I think the biggest problem is a proportion problem. The leaves should all be longer and larger in comparison to the blooms. The blooms are too big.
I think this painting also lacks the energy of the quick paintings I did before- maybe because I went more slowly, or maybe because the leaves are too small (and the leaves supplied a lot of the “movement”), or maybe because I mixed my colors more slowly and lost the orange tones.
Despite that, I think it’s really nice, and I’m proud of it. However, if I’m going to keep following the inspiration, I should fill the top, especially the top left corner, with orange blobby flowers.
Do I add more, because the top is kind of empty, risking that I’ll hate the result, but possibly achieving a more interesting painting?
Or do I let it be and just appreciate it for what it is?
Or does it lack something else?
This is where my lack of training shows, and I need a mentor or a teacher to make suggestions that I’m too inexperienced to realize that I need.
Side note: I enjoy using tempera paint.

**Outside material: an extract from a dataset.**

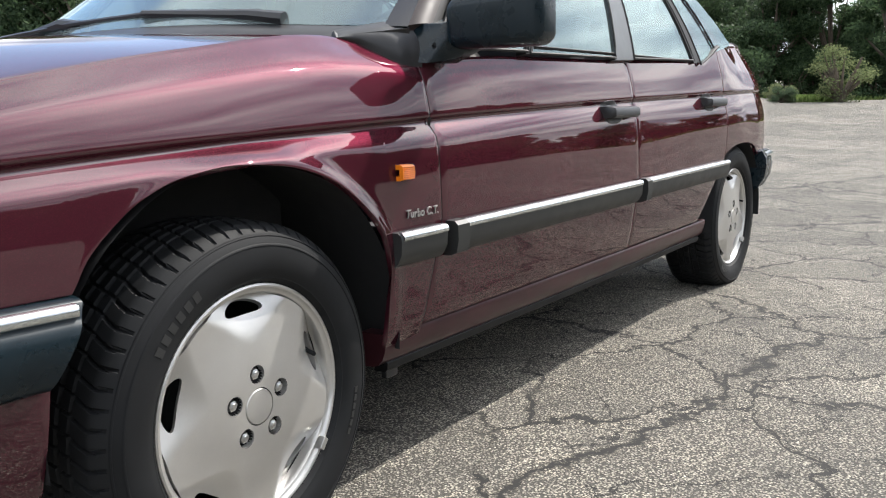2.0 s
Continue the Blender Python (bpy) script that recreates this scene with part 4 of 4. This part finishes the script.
# dark inner shell, floor and wheel houses
part("underbody", box(-.70, 3.3, .42, 2 * MID - .42, .235, .29, .02), DARK, car)
part("engine_bay", box(-.72, .30, .33, 2 * MID - .33, .29, .70, .02), DARK, car)
part("cabin_floor", box(.60, 2.4, .16, 2 * MID - .16, .30, .50, .02), SEAT, car)
for side in (1, -1):
    y = lambda v: v if side > 0 else 2 * MID - v
    for xc in (.015, 2.85):
        r = .392 if xc < 1 else .36
        zc = .335 if xc < 1 else .30
        arc = [[(xc + r * math.cos(a), y(yy), zc + (r if xc < 1 else .345) * math.sin(a)) for yy in (.112, .42)] for a in [math.pi * (-.03 + 1.06 * k / 30) for k in range(31)]]
        part("wheel_house", grid_mesh(arc), DARK, car)
        disc = [(xc, y(.40), zc)] + [(xc + r * math.cos(a), y(.40), zc + r * math.sin(a)) for a in [math.pi * (-.06 + 1.12 * k / 32) for k in range(33)]]
        part("wheel_house_wall", (disc, [(0, 1 + k, 2 + k) for k in range(32)]), DARK, car)
    shell = [[body(side * u, w, -.03) for w in spread(3.2, 10.8, 16)] for u in [at_x(x) for x in spread(.40, 2.5, 30)]]
    part("inner_panel", grid_mesh(shell), DARK, car)
    shell = [[body(side * u, w, -.03) for w in spread(3.2, 10.8, 16)] for u in [at_x(x) for x in spread(-.80, -.42, 8)]]
    part("inner_panel", grid_mesh(shell), DARK, car)
# near-black sheets put the shade behind slots and panel gaps into colour
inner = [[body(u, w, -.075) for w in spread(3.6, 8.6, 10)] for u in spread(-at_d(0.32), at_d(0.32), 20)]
part("grille_shade_backing", grid_mesh(inner), DARK, car)
part("bumper_gap_shade", sweep(-at_d(0.82), at_d(0.82), 121, [(-.09, .562), (-.05, .563), (-.05, .582), (-.09, .584)]), DARK, car)
part("header_gap_shade", sweep(-SEAM, SEAM, 91, [(-.20, -.035), (-.17, -.03), (-.17, -.02), (-.20, -.02)], lambda u: level(u, 9)[0] + .02), DARK, car)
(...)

It is interesting the way top layers blend into base layers. In some ways that is limiting and in some ways it can be really helpful. I like double loading the brush (with 2 colors) and letting the paint mix right on the canvas.
My great grandmother painted with tempera paint, and her paintings are so precise. I don’t know how she painted so precisely with tempera. My best guess is that she had better brushes. I need better brushes for sure.